• RAW DATA:
+++

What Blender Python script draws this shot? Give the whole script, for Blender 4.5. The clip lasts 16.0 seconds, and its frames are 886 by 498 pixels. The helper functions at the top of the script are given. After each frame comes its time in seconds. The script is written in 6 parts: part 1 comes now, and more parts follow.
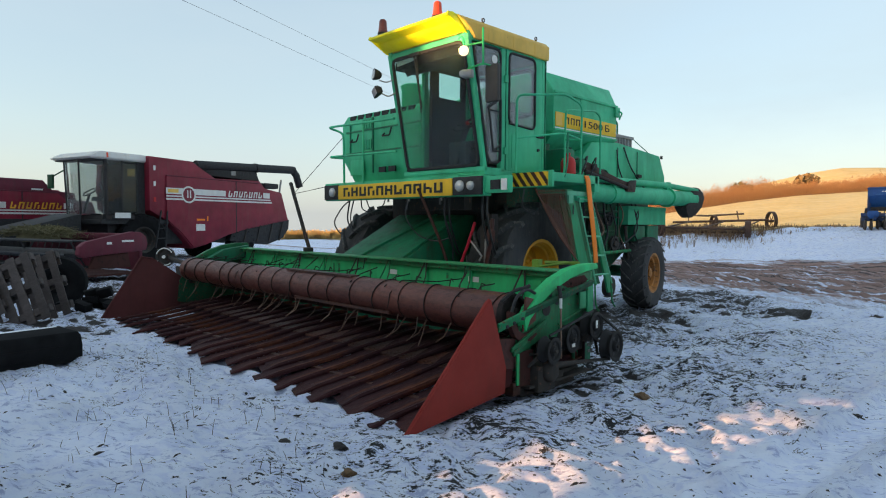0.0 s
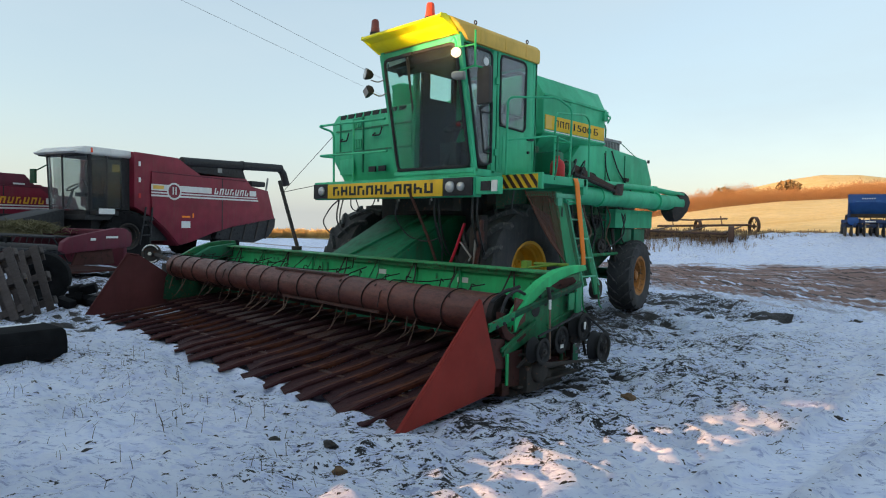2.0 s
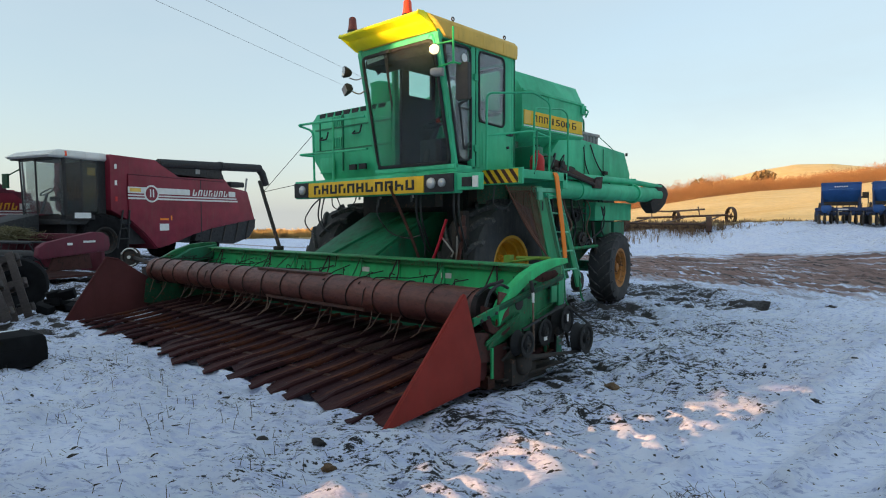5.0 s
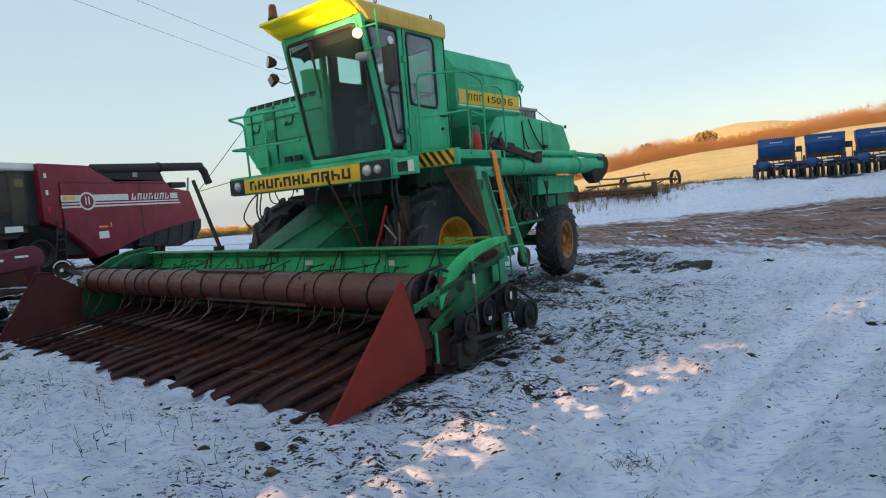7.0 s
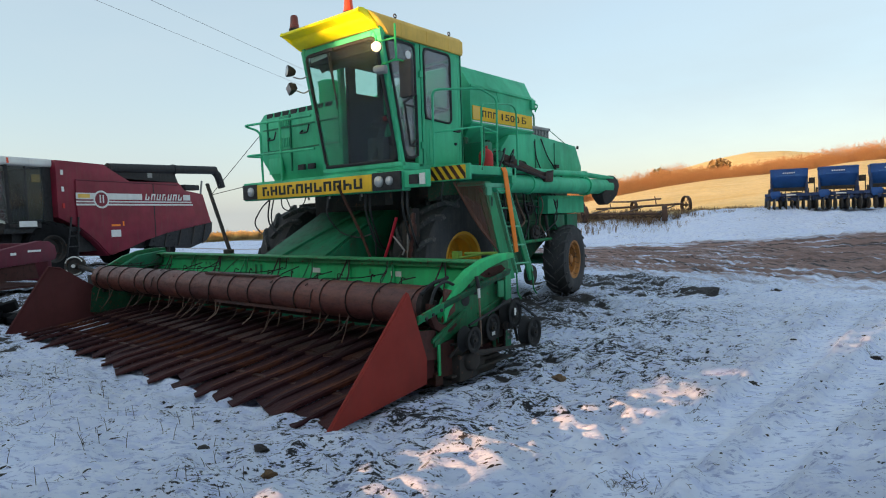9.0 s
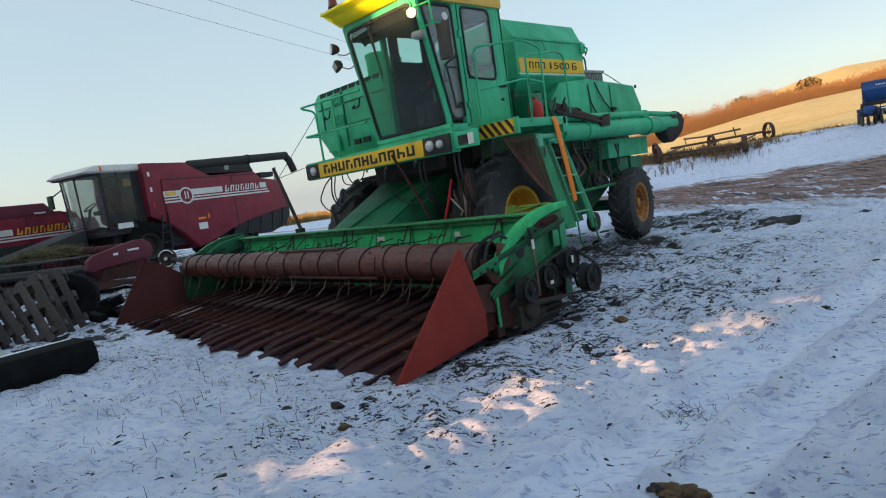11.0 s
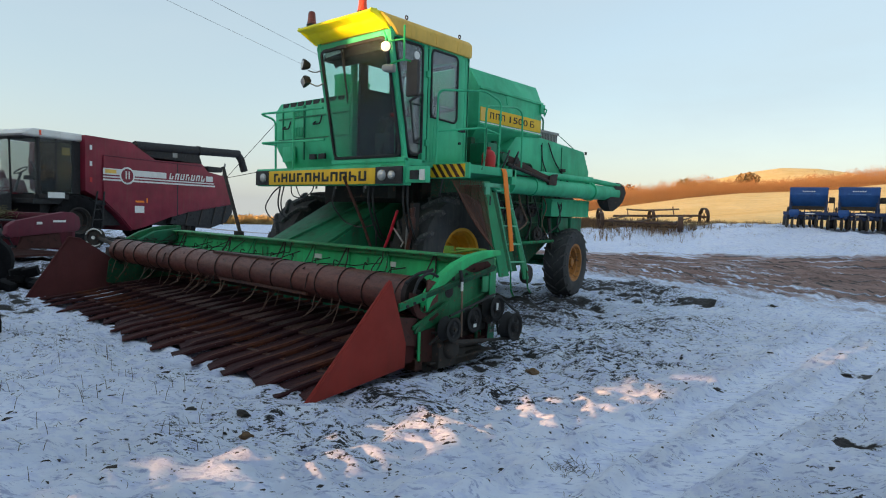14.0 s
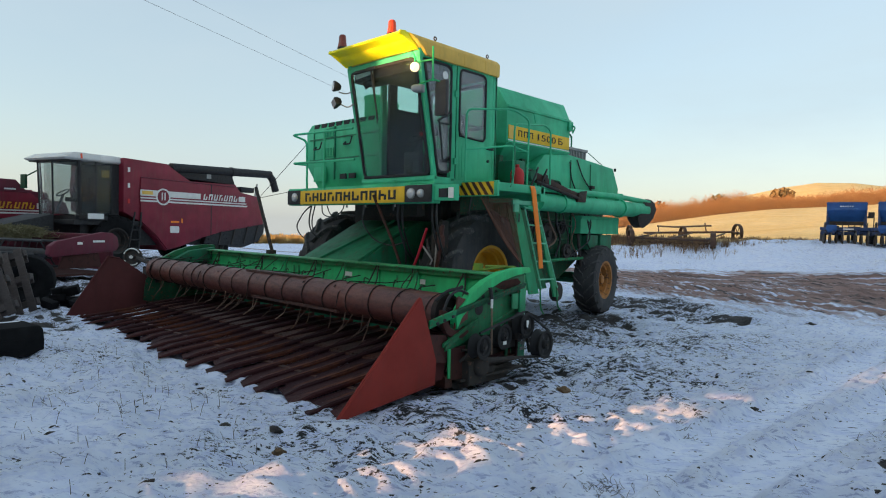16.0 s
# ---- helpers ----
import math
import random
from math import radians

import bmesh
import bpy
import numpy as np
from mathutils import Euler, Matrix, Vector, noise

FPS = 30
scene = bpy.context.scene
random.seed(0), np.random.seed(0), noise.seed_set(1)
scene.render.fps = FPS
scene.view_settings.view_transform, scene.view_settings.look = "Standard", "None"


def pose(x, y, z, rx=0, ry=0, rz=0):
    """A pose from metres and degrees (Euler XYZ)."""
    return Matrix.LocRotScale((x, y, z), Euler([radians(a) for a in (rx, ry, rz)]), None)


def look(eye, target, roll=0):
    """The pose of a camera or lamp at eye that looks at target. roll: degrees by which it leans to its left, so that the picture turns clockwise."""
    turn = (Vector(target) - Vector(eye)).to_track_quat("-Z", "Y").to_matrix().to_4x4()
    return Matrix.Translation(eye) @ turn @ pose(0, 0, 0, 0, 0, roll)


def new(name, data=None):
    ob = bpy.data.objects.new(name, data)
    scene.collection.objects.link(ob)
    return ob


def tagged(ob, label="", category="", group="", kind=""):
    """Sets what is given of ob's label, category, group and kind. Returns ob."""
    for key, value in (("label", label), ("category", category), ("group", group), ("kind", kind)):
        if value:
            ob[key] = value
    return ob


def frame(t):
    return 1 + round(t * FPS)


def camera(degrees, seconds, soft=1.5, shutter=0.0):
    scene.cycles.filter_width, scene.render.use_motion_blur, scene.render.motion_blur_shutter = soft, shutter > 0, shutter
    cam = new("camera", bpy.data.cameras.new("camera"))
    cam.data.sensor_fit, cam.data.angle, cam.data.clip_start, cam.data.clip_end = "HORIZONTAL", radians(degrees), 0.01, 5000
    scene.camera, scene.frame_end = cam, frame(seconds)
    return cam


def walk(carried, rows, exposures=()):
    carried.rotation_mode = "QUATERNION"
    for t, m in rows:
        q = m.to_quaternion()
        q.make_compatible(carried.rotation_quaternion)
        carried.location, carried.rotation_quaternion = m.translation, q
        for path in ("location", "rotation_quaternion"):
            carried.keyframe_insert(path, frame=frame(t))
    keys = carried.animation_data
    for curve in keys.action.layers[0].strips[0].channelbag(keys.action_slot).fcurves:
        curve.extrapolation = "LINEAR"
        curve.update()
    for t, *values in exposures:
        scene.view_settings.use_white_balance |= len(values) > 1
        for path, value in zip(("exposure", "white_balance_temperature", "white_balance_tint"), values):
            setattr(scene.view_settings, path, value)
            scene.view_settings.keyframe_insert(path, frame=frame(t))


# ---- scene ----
cam = camera(71.6, 16.0, soft=1.1)
PATH = [
    (0, (6.872, -7.195, 1.559), (5.452, -5.79, 1.47), 0.3),
    (0.5, (6.846, -7.2, 1.558), (5.47, -5.752, 1.463), 1.7),
    (1, (6.865, -7.231, 1.555), (5.465, -5.804, 1.509), 1.3),
    (1.5, (6.857, -7.254, 1.556), (5.457, -5.83, 1.446), 1.4),
    (2, (6.859, -7.25, 1.555), (5.472, -5.812, 1.469), 1.1),
    (2.5, (6.884, -7.263, 1.562), (5.537, -5.787, 1.477), 1.1),
    (3, (6.892, -7.301, 1.554), (5.526, -5.843, 1.451), 1.7),
    (3.5, (6.888, -7.288, 1.55), (5.514, -5.839, 1.438), 1.1),
    (3.7, (6.891, -7.293, 1.544), (5.559, -5.805, 1.437), 1.3),
    (5.8, (6.87, -7.252, 1.553), (5.516, -5.784, 1.448), -0.9),
    (6, (6.871, -7.234, 1.552), (5.527, -5.758, 1.427), -0.9),
    (6.5, (6.927, -7.173, 1.562), (5.607, -5.677, 1.423), -2.3),
    (7, (6.981, -7.108, 1.573), (5.741, -5.547, 1.413), -4.6),
    (7.5, (7.036, -7.078, 1.573), (5.79, -5.518, 1.45), -3.7),
    (8, (7.061, -7.106, 1.569), (5.795, -5.562, 1.461), -1.0),
    (8.5, (7.033, -7.136, 1.573), (5.757, -5.599, 1.467), -0.8),
    (8.7, (7.02, -7.151, 1.568), (5.754, -5.606, 1.459), -1.0),
    (10.8, (7.231, -7.066, 1.549), (5.822, -5.655, 1.387), -10.2),
    (11, (7.293, -7.106, 1.507), (5.845, -5.741, 1.299), -8.5),
    (11.5, (7.453, -7.125, 1.521), (6.149, -5.64, 1.216), -1.1),
    (12, (7.631, -6.989, 1.532), (6.249, -5.544, 1.476), -1.7),
    (12.5, (7.707, -6.953, 1.525), (6.364, -5.471, 1.52), -2.8),
    (13, (7.68, -7.003, 1.53), (6.316, -5.541, 1.473), -2.0),
    (13.5, (7.534, -7.114, 1.54), (6.173, -5.652, 1.445), -0.4),
    (14, (7.467, -7.195, 1.554), (6.157, -5.689, 1.432), 1.7),
    (14.5, (7.47, -7.238, 1.551), (6.032, -5.852, 1.436), -1.1),
    (15, (7.467, -7.216, 1.547), (6.046, -5.814, 1.431), 1.0),
    (15.5, (7.475, -7.233, 1.554), (6.101, -5.781, 1.486), 1.3),
    (16, (7.474, -7.224, 1.546), (6.094, -5.779, 1.481), 1.3),
]
walk(cam, [(t, look(eye, target, roll)) for t, eye, target, roll in PATH], [(0, 1.20), (7, 1.15), (8.5, 1.17), (12, 1.10), (16, 1.12)])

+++

• EXERCISE:
Take the data above and repeat it exactly, leaving each picture out.

• SOLUTION:
What Blender Python script draws this shot? Give the whole script, for Blender 4.5. The clip lasts 16.0 seconds, and its frames are 886 by 498 pixels. The helper functions at the top of the script are given. After each frame comes its time in seconds. The script is written in 6 parts: part 1 comes now, and more parts follow.
0.0 s
2.0 s
5.0 s
7.0 s
9.0 s
11.0 s
14.0 s
16.0 s
# ---- helpers ----
import math
import random
from math import radians

import bmesh
import bpy
import numpy as np
from mathutils import Euler, Matrix, Vector, noise

FPS = 30
scene = bpy.context.scene
random.seed(0), np.random.seed(0), noise.seed_set(1)
scene.render.fps = FPS
scene.view_settings.view_transform, scene.view_settings.look = "Standard", "None"


def pose(x, y, z, rx=0, ry=0, rz=0):
    """A pose from metres and degrees (Euler XYZ)."""
    return Matrix.LocRotScale((x, y, z), Euler([radians(a) for a in (rx, ry, rz)]), None)


def look(eye, target, roll=0):
    """The pose of a camera or lamp at eye that looks at target. roll: degrees by which it leans to its left, so that the picture turns clockwise."""
    turn = (Vector(target) - Vector(eye)).to_track_quat("-Z", "Y").to_matrix().to_4x4()
    return Matrix.Translation(eye) @ turn @ pose(0, 0, 0, 0, 0, roll)


def new(name, data=None):
    ob = bpy.data.objects.new(name, data)
    scene.collection.objects.link(ob)
    return ob


def tagged(ob, label="", category="", group="", kind=""):
    """Sets what is given of ob's label, category, group and kind. Returns ob."""
    for key, value in (("label", label), ("category", category), ("group", group), ("kind", kind)):
        if value:
            ob[key] = value
    return ob


def frame(t):
    return 1 + round(t * FPS)


def camera(degrees, seconds, soft=1.5, shutter=0.0):
    scene.cycles.filter_width, scene.render.use_motion_blur, scene.render.motion_blur_shutter = soft, shutter > 0, shutter
    cam = new("camera", bpy.data.cameras.new("camera"))
    cam.data.sensor_fit, cam.data.angle, cam.data.clip_start, cam.data.clip_end = "HORIZONTAL", radians(degrees), 0.01, 5000
    scene.camera, scene.frame_end = cam, frame(seconds)
    return cam


def walk(carried, rows, exposures=()):
    carried.rotation_mode = "QUATERNION"
    for t, m in rows:
        q = m.to_quaternion()
        q.make_compatible(carried.rotation_quaternion)
        carried.location, carried.rotation_quaternion = m.translation, q
        for path in ("location", "rotation_quaternion"):
            carried.keyframe_insert(path, frame=frame(t))
    keys = carried.animation_data
    for curve in keys.action.layers[0].strips[0].channelbag(keys.action_slot).fcurves:
        curve.extrapolation = "LINEAR"
        curve.update()
    for t, *values in exposures:
        scene.view_settings.use_white_balance |= len(values) > 1
        for path, value in zip(("exposure", "white_balance_temperature", "white_balance_tint"), values):
            setattr(scene.view_settings, path, value)
            scene.view_settings.keyframe_insert(path, frame=frame(t))


# ---- scene ----
cam = camera(71.6, 16.0, soft=1.1)
PATH = [
    (0, (6.872, -7.195, 1.559), (5.452, -5.79, 1.47), 0.3),
    (0.5, (6.846, -7.2, 1.558), (5.47, -5.752, 1.463), 1.7),
    (1, (6.865, -7.231, 1.555), (5.465, -5.804, 1.509), 1.3),
    (1.5, (6.857, -7.254, 1.556), (5.457, -5.83, 1.446), 1.4),
    (2, (6.859, -7.25, 1.555), (5.472, -5.812, 1.469), 1.1),
    (2.5, (6.884, -7.263, 1.562), (5.537, -5.787, 1.477), 1.1),
    (3, (6.892, -7.301, 1.554), (5.526, -5.843, 1.451), 1.7),
    (3.5, (6.888, -7.288, 1.55), (5.514, -5.839, 1.438), 1.1),
    (3.7, (6.891, -7.293, 1.544), (5.559, -5.805, 1.437), 1.3),
    (5.8, (6.87, -7.252, 1.553), (5.516, -5.784, 1.448), -0.9),
    (6, (6.871, -7.234, 1.552), (5.527, -5.758, 1.427), -0.9),
    (6.5, (6.927, -7.173, 1.562), (5.607, -5.677, 1.423), -2.3),
    (7, (6.981, -7.108, 1.573), (5.741, -5.547, 1.413), -4.6),
    (7.5, (7.036, -7.078, 1.573), (5.79, -5.518, 1.45), -3.7),
    (8, (7.061, -7.106, 1.569), (5.795, -5.562, 1.461), -1.0),
    (8.5, (7.033, -7.136, 1.573), (5.757, -5.599, 1.467), -0.8),
    (8.7, (7.02, -7.151, 1.568), (5.754, -5.606, 1.459), -1.0),
    (10.8, (7.231, -7.066, 1.549), (5.822, -5.655, 1.387), -10.2),
    (11, (7.293, -7.106, 1.507), (5.845, -5.741, 1.299), -8.5),
    (11.5, (7.453, -7.125, 1.521), (6.149, -5.64, 1.216), -1.1),
    (12, (7.631, -6.989, 1.532), (6.249, -5.544, 1.476), -1.7),
    (12.5, (7.707, -6.953, 1.525), (6.364, -5.471, 1.52), -2.8),
    (13, (7.68, -7.003, 1.53), (6.316, -5.541, 1.473), -2.0),
    (13.5, (7.534, -7.114, 1.54), (6.173, -5.652, 1.445), -0.4),
    (14, (7.467, -7.195, 1.554), (6.157, -5.689, 1.432), 1.7),
    (14.5, (7.47, -7.238, 1.551), (6.032, -5.852, 1.436), -1.1),
    (15, (7.467, -7.216, 1.547), (6.046, -5.814, 1.431), 1.0),
    (15.5, (7.475, -7.233, 1.554), (6.101, -5.781, 1.486), 1.3),
    (16, (7.474, -7.224, 1.546), (6.094, -5.779, 1.481), 1.3),
]
walk(cam, [(t, look(eye, target, roll)) for t, eye, target, roll in PATH], [(0, 1.20), (7, 1.15), (8.5, 1.17), (12, 1.10), (16, 1.12)])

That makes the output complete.